Но те, кто знал его ближе, — те не раз видели в тех же лучащихся глазах страшное, невыносимое напряжение.
Он не вписывался ни в какое общество, хотя многие «держали его за своего», и знакомых, друзей-приятелей было у него очень много. Многих вводили в заблуждение лукавая улыбка, сияющие глаза и детские вопросы. Его лики и личины — на выбор! — чаще оказывались ближе и понятнее окружаю­щим, чем то, что так отчаянно и страшно открыва­лось, так рвалось наружу в его песнях... «Да наши песни — нам ли выбирать? Сбылось насквозь».
«Пока пою, пока дышу, любви меняю кольца, я на груди своей ношу три звонких колокольца».

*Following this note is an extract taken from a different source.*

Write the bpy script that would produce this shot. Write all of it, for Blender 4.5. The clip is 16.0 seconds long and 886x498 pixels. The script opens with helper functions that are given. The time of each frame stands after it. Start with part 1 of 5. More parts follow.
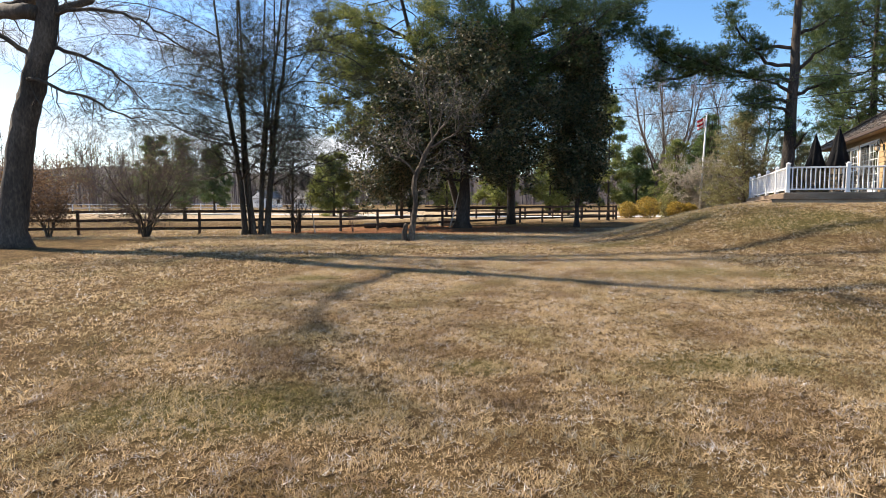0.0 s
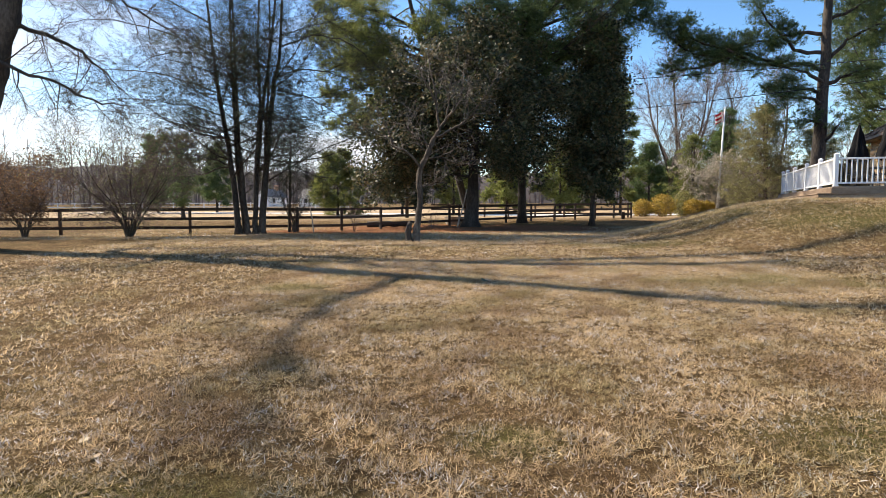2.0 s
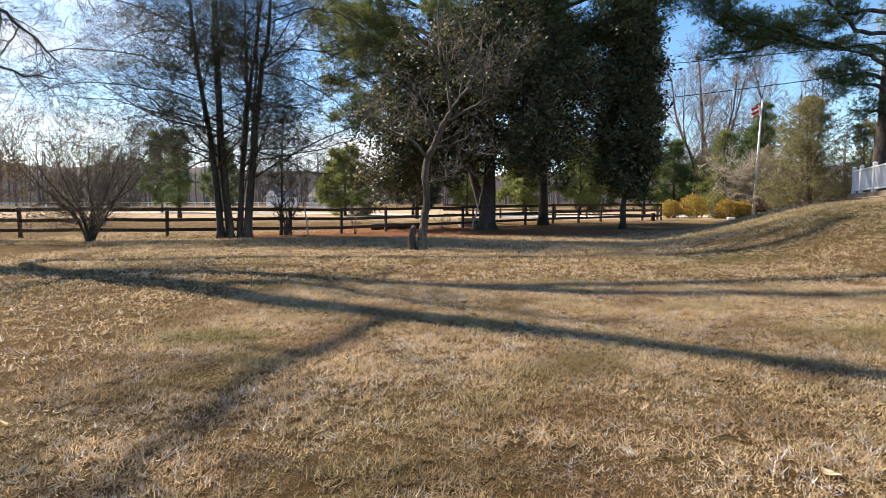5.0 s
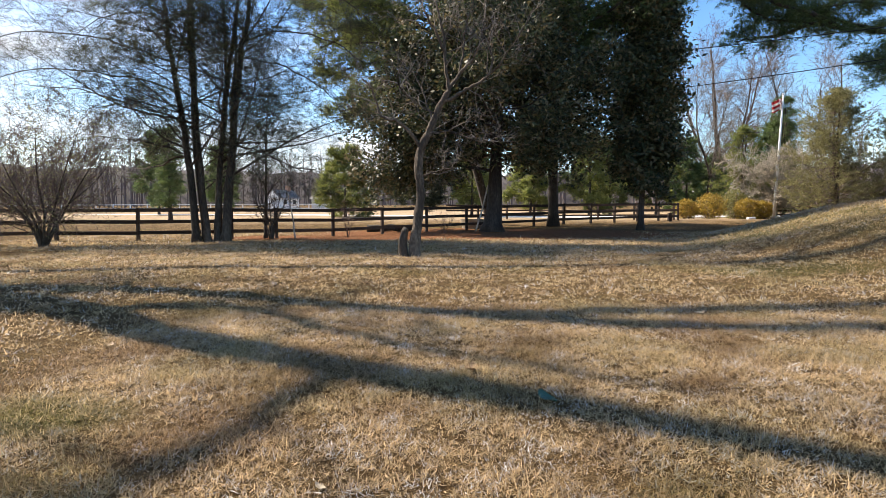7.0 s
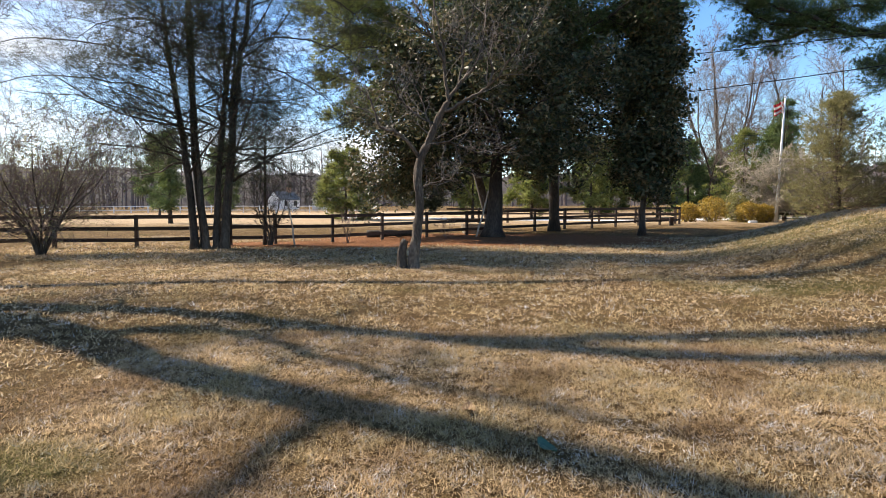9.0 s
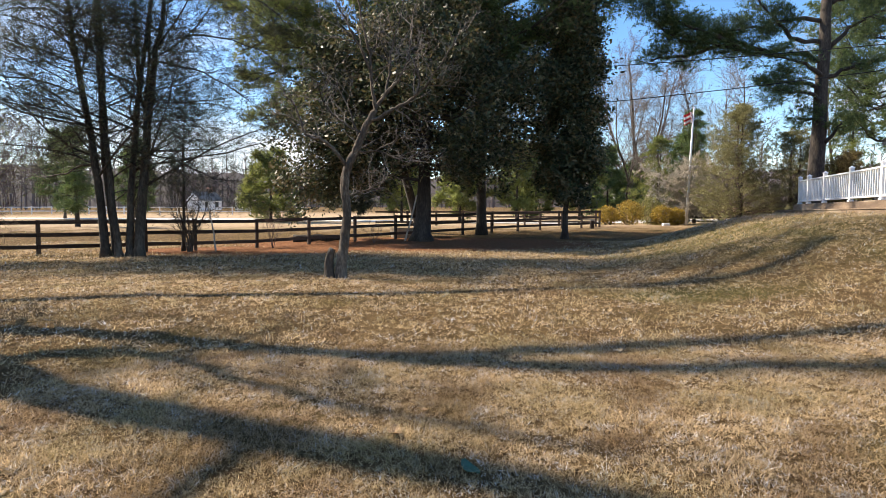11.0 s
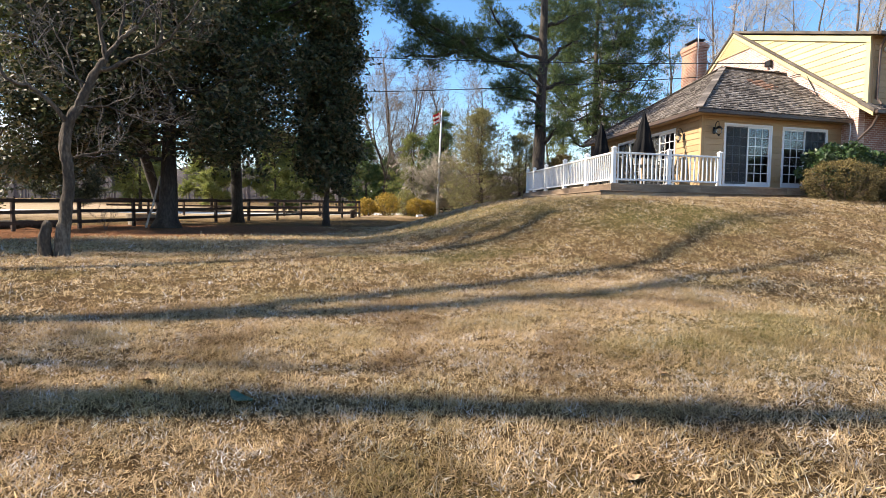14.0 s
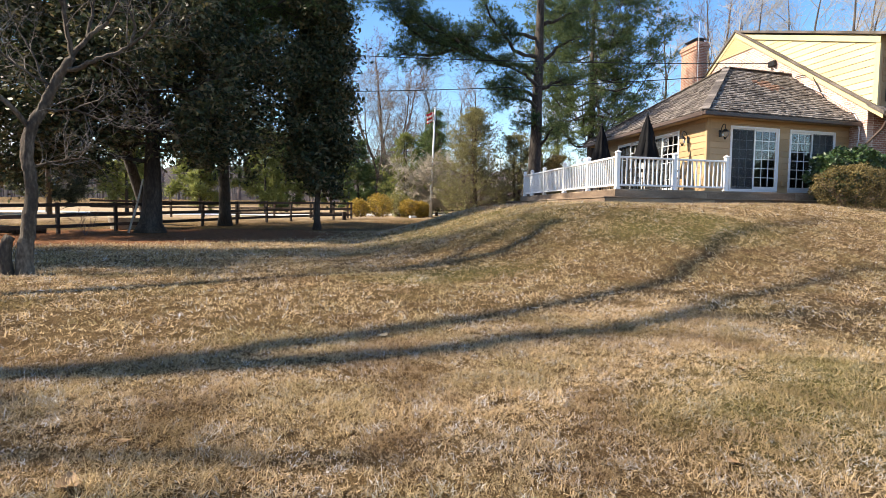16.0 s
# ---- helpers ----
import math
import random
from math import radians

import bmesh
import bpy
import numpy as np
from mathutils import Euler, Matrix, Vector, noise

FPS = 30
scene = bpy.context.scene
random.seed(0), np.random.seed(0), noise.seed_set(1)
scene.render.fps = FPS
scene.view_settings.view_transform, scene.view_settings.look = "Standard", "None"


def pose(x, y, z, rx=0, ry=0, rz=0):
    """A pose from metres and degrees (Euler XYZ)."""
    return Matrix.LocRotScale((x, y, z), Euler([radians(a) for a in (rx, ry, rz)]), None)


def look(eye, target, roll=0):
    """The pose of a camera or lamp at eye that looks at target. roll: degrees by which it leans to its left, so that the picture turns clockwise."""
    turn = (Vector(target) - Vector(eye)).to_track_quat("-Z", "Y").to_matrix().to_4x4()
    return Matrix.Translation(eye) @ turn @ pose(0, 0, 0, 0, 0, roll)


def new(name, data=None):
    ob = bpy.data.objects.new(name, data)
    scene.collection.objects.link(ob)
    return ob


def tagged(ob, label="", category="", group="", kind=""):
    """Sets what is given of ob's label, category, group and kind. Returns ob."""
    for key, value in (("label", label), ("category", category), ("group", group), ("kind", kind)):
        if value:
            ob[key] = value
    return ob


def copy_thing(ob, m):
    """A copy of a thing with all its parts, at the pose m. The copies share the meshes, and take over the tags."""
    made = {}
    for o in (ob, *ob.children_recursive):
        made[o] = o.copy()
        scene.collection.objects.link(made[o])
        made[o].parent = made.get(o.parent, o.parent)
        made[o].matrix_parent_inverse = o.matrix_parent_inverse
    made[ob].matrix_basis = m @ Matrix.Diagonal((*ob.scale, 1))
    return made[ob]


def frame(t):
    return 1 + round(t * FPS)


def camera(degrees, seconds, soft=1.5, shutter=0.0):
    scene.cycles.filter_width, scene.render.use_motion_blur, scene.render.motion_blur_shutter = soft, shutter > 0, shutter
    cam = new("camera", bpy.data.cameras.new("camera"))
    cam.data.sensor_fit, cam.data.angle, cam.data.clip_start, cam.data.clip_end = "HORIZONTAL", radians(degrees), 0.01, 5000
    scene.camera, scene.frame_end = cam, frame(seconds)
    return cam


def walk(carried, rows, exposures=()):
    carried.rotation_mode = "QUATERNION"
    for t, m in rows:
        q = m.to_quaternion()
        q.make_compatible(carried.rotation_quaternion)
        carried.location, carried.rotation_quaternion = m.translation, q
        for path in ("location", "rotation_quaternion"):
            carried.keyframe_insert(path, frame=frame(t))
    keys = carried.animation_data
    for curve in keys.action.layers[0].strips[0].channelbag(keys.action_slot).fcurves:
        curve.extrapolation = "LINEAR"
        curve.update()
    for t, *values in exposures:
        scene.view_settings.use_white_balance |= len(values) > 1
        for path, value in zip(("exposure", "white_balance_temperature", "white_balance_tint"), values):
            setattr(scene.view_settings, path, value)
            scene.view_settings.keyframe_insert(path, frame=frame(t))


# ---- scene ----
cam = camera(76.1, 16.0, soft=0.7)
PATH = [
    (0, (0.75, 0.005, 1.017), (0.63, 1.997, 0.888), -0.0),
    (0.5, (0.701, 0.534, 0.956), (0.576, 2.526, 0.827), -0.0),
    (1, (0.661, 1.045, 0.905), (0.531, 3.036, 0.774), 0.0),
    (1.5, (0.62, 1.537, 0.866), (0.484, 3.528, 0.734), -0.0),
    (2, (0.584, 2.016, 0.945), (0.441, 4.007, 0.813), -0.1),
    (2.5, (0.554, 2.484, 1.088), (0.404, 4.473, 0.952), -0.2),
    (3, (0.459, 2.969, 1.084), (0.303, 4.958, 0.95), -0.2),
    (3.5, (0.336, 3.557, 1.047), (0.172, 5.546, 0.915), 0.0),
    (6, (0.374, 7.058, 0.946), (0.173, 9.043, 0.816), 0.0),
    (6.5, (0.344, 7.716, 0.922), (0.139, 9.702, 0.795), -0.0),
    (7, (0.318, 8.046, 0.929), (0.109, 10.031, 0.803), -0.1),
    (7.5, (0.318, 8.174, 0.937), (0.103, 10.158, 0.811), -0.1),
    (8, (0.327, 8.237, 0.984), (0.108, 10.221, 0.859), -0.1),
    (10.5, (0.351, 8.145, 1.376), (0.234, 10.137, 1.253), -0.0),
    (11, (0.371, 8.157, 1.345), (0.407, 10.153, 1.223), -0.0),
    (11.5, (0.383, 8.173, 1.259), (0.561, 10.162, 1.137), 0.2),
    (12, (0.383, 8.171, 1.137), (0.757, 10.132, 1.013), 0.3),
    (12.5, (0.361, 8.158, 1.032), (0.938, 10.069, 0.903), 0.3),
    (13, (0.338, 8.168, 0.953), (1.113, 10.007, 0.822), 0.5),
    (13.5, (0.324, 8.209, 0.883), (1.142, 10.03, 0.752), 0.5),
    (14, (0.305, 8.269, 0.831), (1.149, 10.078, 0.701), 0.5),
    (14.5, (0.346, 8.419, 0.813), (1.207, 10.22, 0.68), 0.5),
    (15, (0.432, 8.69, 0.811), (1.3, 10.487, 0.678), 0.5),
    (15.5, (0.521, 8.957, 0.871), (1.39, 10.753, 0.735), 0.4),
    (16, (0.551, 9.059, 1.084), (1.419, 10.855, 0.948), 0.5),
]
walk(cam, [(t, look(eye, target, roll)) for t, eye, target, roll in PATH], ((0, 0.98), (3.0, 0.98), (6.5, 1.08), (10.5, 1.10), (12.5, 1.18), (16, 1.18)))

# ---- world, sun ----
SUN_AZ, SUN_EL = 156.0, 40.0      # degrees: direction towards the sun, from +x anticlockwise, and its height
sun_way = Vector((math.cos(radians(SUN_AZ)) * math.cos(radians(SUN_EL)), math.sin(radians(SUN_AZ)) * math.cos(radians(SUN_EL)), math.sin(radians(SUN_EL))))
world = bpy.data.worlds.new("sky")
scene.world = world
world.use_nodes = True
wn, wl = world.node_tree.nodes, world.node_tree.links
sky = wn.new("ShaderNodeTexSky")
sky.sky_type, sky.sun_disc = "NISHITA", False
sky.sun_elevation, sky.sun_rotation = radians(SUN_EL), radians(90 - SUN_AZ)
sky.air_density, sky.dust_density, sky.ozone_density = 1.0, 0.4, 1.2
wc = wn.new("ShaderNodeTexCoord")
wm = wn.new("ShaderNodeMapping")
wm.inputs["Scale"].default_value = (1.5, 1.5, 5.0)
wm.inputs["Location"].default_value = (0.4, 2.3, 0.1)
wno = wn.new("ShaderNodeTexNoise")
wno.inputs["Scale"].default_value, wno.inputs["Detail"].default_value = 1.7, 7
wr = wn.new("ShaderNodeValToRGB")
wr.color_ramp.elements[0].position, wr.color_ramp.elements[1].position = 0.55, 0.80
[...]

 «Рокер» с колокольчиками... отрок в кепочке, Лель-беспризорник, бродяга эпохи... Какой эпохи?...
«Сколько лет лошади не кованы, ни одно колесо не мазано. Плетки нет. Седла разворованы. И давно все узлы развязаны... Век жуем — матюги с молит­вами. Век живем — хоть шары нам выколи. Спим да пьем. Сутками и литрами. Не поем. Петь уже отвыкли…

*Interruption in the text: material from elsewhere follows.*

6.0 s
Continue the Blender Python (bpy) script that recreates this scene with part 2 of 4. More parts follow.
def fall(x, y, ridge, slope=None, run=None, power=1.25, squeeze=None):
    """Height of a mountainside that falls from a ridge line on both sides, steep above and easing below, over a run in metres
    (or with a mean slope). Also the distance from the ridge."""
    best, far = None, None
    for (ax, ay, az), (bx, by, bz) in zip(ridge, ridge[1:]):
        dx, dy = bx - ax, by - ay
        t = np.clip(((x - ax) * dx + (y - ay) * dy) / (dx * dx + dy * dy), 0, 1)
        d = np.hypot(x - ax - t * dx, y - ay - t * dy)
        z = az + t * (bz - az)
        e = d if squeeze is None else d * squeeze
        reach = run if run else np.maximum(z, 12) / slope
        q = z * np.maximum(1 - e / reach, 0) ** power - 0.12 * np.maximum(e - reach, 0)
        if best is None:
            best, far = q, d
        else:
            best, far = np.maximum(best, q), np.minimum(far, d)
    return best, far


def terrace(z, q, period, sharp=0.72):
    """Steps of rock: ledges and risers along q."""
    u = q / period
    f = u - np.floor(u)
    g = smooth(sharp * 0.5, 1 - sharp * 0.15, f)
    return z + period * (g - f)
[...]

...Что ж теперь ходим вкруг да около. На своем поле, как подпольщики? Если нам не отлили колокол, значит, здесь время колокольчиков... Загремим, засвистим, защелкаем! Проберет до костей, до кончиков. Эй, братва! Чуете печенками грозный смех русских колокольчиков?..»
 
Какая это эпоха?
 
«…Бал на все времена! Ах, как сентиментально.
И паук — ржавый крест спит в золе наших звезд.
И мелодия вальса так документальна,
Как обычный арест, как банальный донос.
Как бесплатные танцы на каждом допросе,
Как татарин на вышке, рванувший затвор.
Абсолютный Вахтер — не Адольф, не Иосиф.
Дюссельдорфский мясник да пскопской живодер.
Полосатые ритмы синкопой на пропуске.
Блюзы газовых камер и свинги облав.
Тихий плач толстой куклы, разбитой при обыске.
Бесконечная пауза выжженых глав...»
 
Это двадцатый век. В полный рост. Со всеми корнями и истоками. Но - зрение сегодняшне­го дня, напряженное сегодняшнее зрение.
 
Он писал баллады и плачи, песни-стоны и песни-утешения. С мучи­тельными свидетельствами «нашей редкой силы сердечной да дури нашей злой, заповедной».
От стона: «Да неужели не умеем мы по-доброму?» — до великой веры в бессмертное зерно добра.
 
Производил впечатление человека, которому самое большое знание и понимание дано изначально, с рождения, — и дальнейшее образование не играло особой роли в его жизни. То, что он умел, что нес в себе, — образованием не дается.
 
«Нить, как волос.
Жить, как колос.
Размолотит колос в дух и прах
Один цепной удар.
Да я все знаю. Дай мне голос! —
И я любой удар приму, как твой великий дар.
Тот, кто рубит сам дорогу,
Не кузнец, не плотник ты,
Да все одно — поэт.
Тот, кто любит — да не к сроку.
Тот, кто исповедует, да сам того не ведает…»
 
У него были так называемые «смешные» песни, он сам их так называл. Хотя прекрасно понимал, что песни эти... не то, чтобы не смешны... нет, часто слушате­ли веселились от души... Но эти песни не имеют ни­чего общего с обычным песенным юмором, юмором эстрады. Да и с юмором его друзей-рокеров, обозна­чаемым словом «стеб» — общего мало.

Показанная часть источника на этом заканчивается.